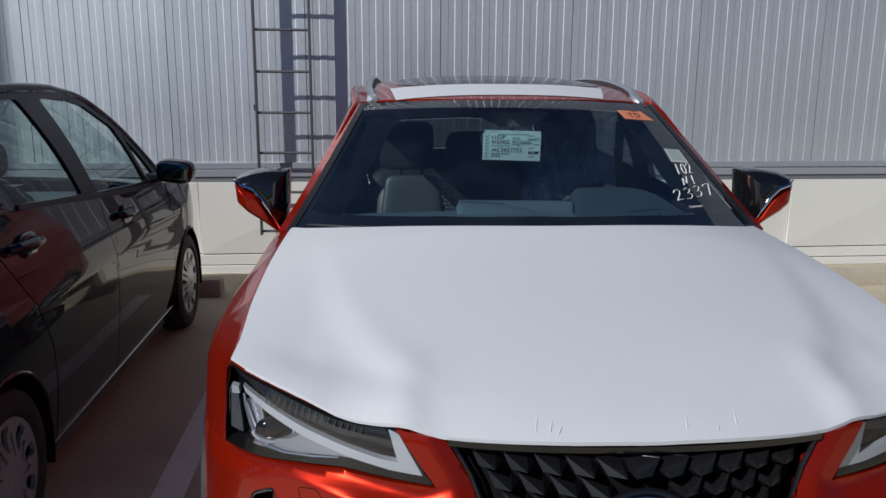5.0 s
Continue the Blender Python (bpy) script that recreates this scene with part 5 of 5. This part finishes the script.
    def sheet(name, x0, x1, z0, z1, y, material, tiltx):
        bm = bmesh.new()
        def place(u, v):
            bow = 0.0 if name == 'front_sheet' else 0.004 * math.sin(u * 3.0) + 0.003 * noise.noise((u * 3, v * 3, y))
            return (x0 + (x1 - x0) * u + tiltx * v, y + bow, z0 + (z1 - z0) * v - 0.006 * u)
        grid(bm, place, span(0, 1, 12), span(0, 1, 8))
        bmesh.ops.solidify(bm, geom=bm.faces[:], thickness=0.0006)
        return part(name, bm, material, paper)
    sheet("back_sheet", -0.124, 0.083, 1.255, 1.345, 1.731, PAPER, 0.0)
    main = sheet("front_sheet", -0.132, 0.079, 1.238, 1.334, 1.722, PAPER, 0.002)
    Y = 1.7208
    def line(text, size, x, z, material=INK, spread=1.0, name="print"):
        w = words(text, size, material, pose(x, Y, z, 90, 1.6, 0), main, name, "LEFT", 0.0002, spread)
        return w
    line("P", 0.014, -0.100, 1.3135)
    line("102P", 0.019, -0.091, 1.3135, spread=1.1)
    line("02/20", 0.012, -0.024, 1.3115)
    line("41D922", 0.019, -0.100, 1.2965, spread=1.1)
    line("0004 CANADA", 0.0105, -0.024, 1.2995)
    line("68464", 0.011, 0.033, 1.3075)
    line("268", 0.013, -0.100, 1.2690)
    line("L2027755", 0.0215, -0.078, 1.2660, spread=1.08)
    line("4Y1", 0.0085, -0.009, 1.2845)
    line("MZAH15L-AWXXBA", 0.0075, -0.100, 1.2868, INK_GREY)
    def bar(x0, x1, z0, z1, material, dy=0.0):
        bm = bmesh.new()
        y = Y + dy
        box(bm, x0, x1, y - 0.0003, y + 0.0003, z0, z1)
        part("print_bar", bm, material, main, smooth=False)
    bar(0.036, 0.073, 1.2575, 1.2680, INK)
    line("FHZ", 0.009, 0.043, 1.2598, PAPER_WHITE).location.y -= 0.0008
    for x0, x1, z in ((-0.075, 0.035, 1.3265), (0.030, 0.055, 1.3215), (0.005, 0.05, 1.2935), (0.055, 0.075, 1.2905), (0.036, 0.055, 1.2770), (0.036, 0.056, 1.2465), (-0.024, 0.004, 1.2925)):
        bar(x0, x1, z, z + 0.0035, INK_GREY)
    for x0, x1, z in ((-0.100, -0.066, 1.2565), (-0.100, -0.064, 1.2480), (-0.062, -0.036, 1.2565)):
        for k in range(4):
            w = (x1 - x0) / 4
            bar(x0 + k * w, x0 + k * w + w * 0.72, z, z + 0.0062, INK_GREY)
    for k in range(7):
        bar(-0.121, -0.1165, 1.2450 + 0.012 * k, 1.2530 + 0.012 * k, INK_GREY)
    bar(-0.112, -0.1113, 1.243, 1.331, INK_GREY)
    for a in ((0.061, 0.074, 1.3065, 1.3072), (0.061, 0.074, 1.3160, 1.3167), (0.061, 0.0617, 1.3065, 1.3167), (0.0733, 0.074, 1.3065, 1.3167)):
        bar(*a, INK)
    line("2", 0.010, 0.0645, 1.3082)
    return car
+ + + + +
STATED PROBLEM » Repeat the data in full and exactly. Omit pictures.

SOLUTION BELOW »
5.0 s
Continue the Blender Python (bpy) script that recreates this scene with part 5 of 5. This part finishes the script.
    def sheet(name, x0, x1, z0, z1, y, material, tiltx):
        bm = bmesh.new()
        def place(u, v):
            bow = 0.0 if name == 'front_sheet' else 0.004 * math.sin(u * 3.0) + 0.003 * noise.noise((u * 3, v * 3, y))
            return (x0 + (x1 - x0) * u + tiltx * v, y + bow, z0 + (z1 - z0) * v - 0.006 * u)
        grid(bm, place, span(0, 1, 12), span(0, 1, 8))
        bmesh.ops.solidify(bm, geom=bm.faces[:], thickness=0.0006)
        return part(name, bm, material, paper)
    sheet("back_sheet", -0.124, 0.083, 1.255, 1.345, 1.731, PAPER, 0.0)
    main = sheet("front_sheet", -0.132, 0.079, 1.238, 1.334, 1.722, PAPER, 0.002)
    Y = 1.7208
    def line(text, size, x, z, material=INK, spread=1.0, name="print"):
        w = words(text, size, material, pose(x, Y, z, 90, 1.6, 0), main, name, "LEFT", 0.0002, spread)
        return w
    line("P", 0.014, -0.100, 1.3135)
    line("102P", 0.019, -0.091, 1.3135, spread=1.1)
    line("02/20", 0.012, -0.024, 1.3115)
    line("41D922", 0.019, -0.100, 1.2965, spread=1.1)
    line("0004 CANADA", 0.0105, -0.024, 1.2995)
    line("68464", 0.011, 0.033, 1.3075)
    line("268", 0.013, -0.100, 1.2690)
    line("L2027755", 0.0215, -0.078, 1.2660, spread=1.08)
    line("4Y1", 0.0085, -0.009, 1.2845)
    line("MZAH15L-AWXXBA", 0.0075, -0.100, 1.2868, INK_GREY)
    def bar(x0, x1, z0, z1, material, dy=0.0):
        bm = bmesh.new()
        y = Y + dy
        box(bm, x0, x1, y - 0.0003, y + 0.0003, z0, z1)
        part("print_bar", bm, material, main, smooth=False)
    bar(0.036, 0.073, 1.2575, 1.2680, INK)
    line("FHZ", 0.009, 0.043, 1.2598, PAPER_WHITE).location.y -= 0.0008
    for x0, x1, z in ((-0.075, 0.035, 1.3265), (0.030, 0.055, 1.3215), (0.005, 0.05, 1.2935), (0.055, 0.075, 1.2905), (0.036, 0.055, 1.2770), (0.036, 0.056, 1.2465), (-0.024, 0.004, 1.2925)):
        bar(x0, x1, z, z + 0.0035, INK_GREY)
    for x0, x1, z in ((-0.100, -0.066, 1.2565), (-0.100, -0.064, 1.2480), (-0.062, -0.036, 1.2565)):
        for k in range(4):
            w = (x1 - x0) / 4
            bar(x0 + k * w, x0 + k * w + w * 0.72, z, z + 0.0062, INK_GREY)
    for k in range(7):
        bar(-0.121, -0.1165, 1.2450 + 0.012 * k, 1.2530 + 0.012 * k, INK_GREY)
    bar(-0.112, -0.1113, 1.243, 1.331, INK_GREY)
    for a in ((0.061, 0.074, 1.3065, 1.3072), (0.061, 0.074, 1.3160, 1.3167), (0.061, 0.0617, 1.3065, 1.3167), (0.0733, 0.074, 1.3065, 1.3167)):
        bar(*a, INK)
    line("2", 0.010, 0.0645, 1.3082)
    return car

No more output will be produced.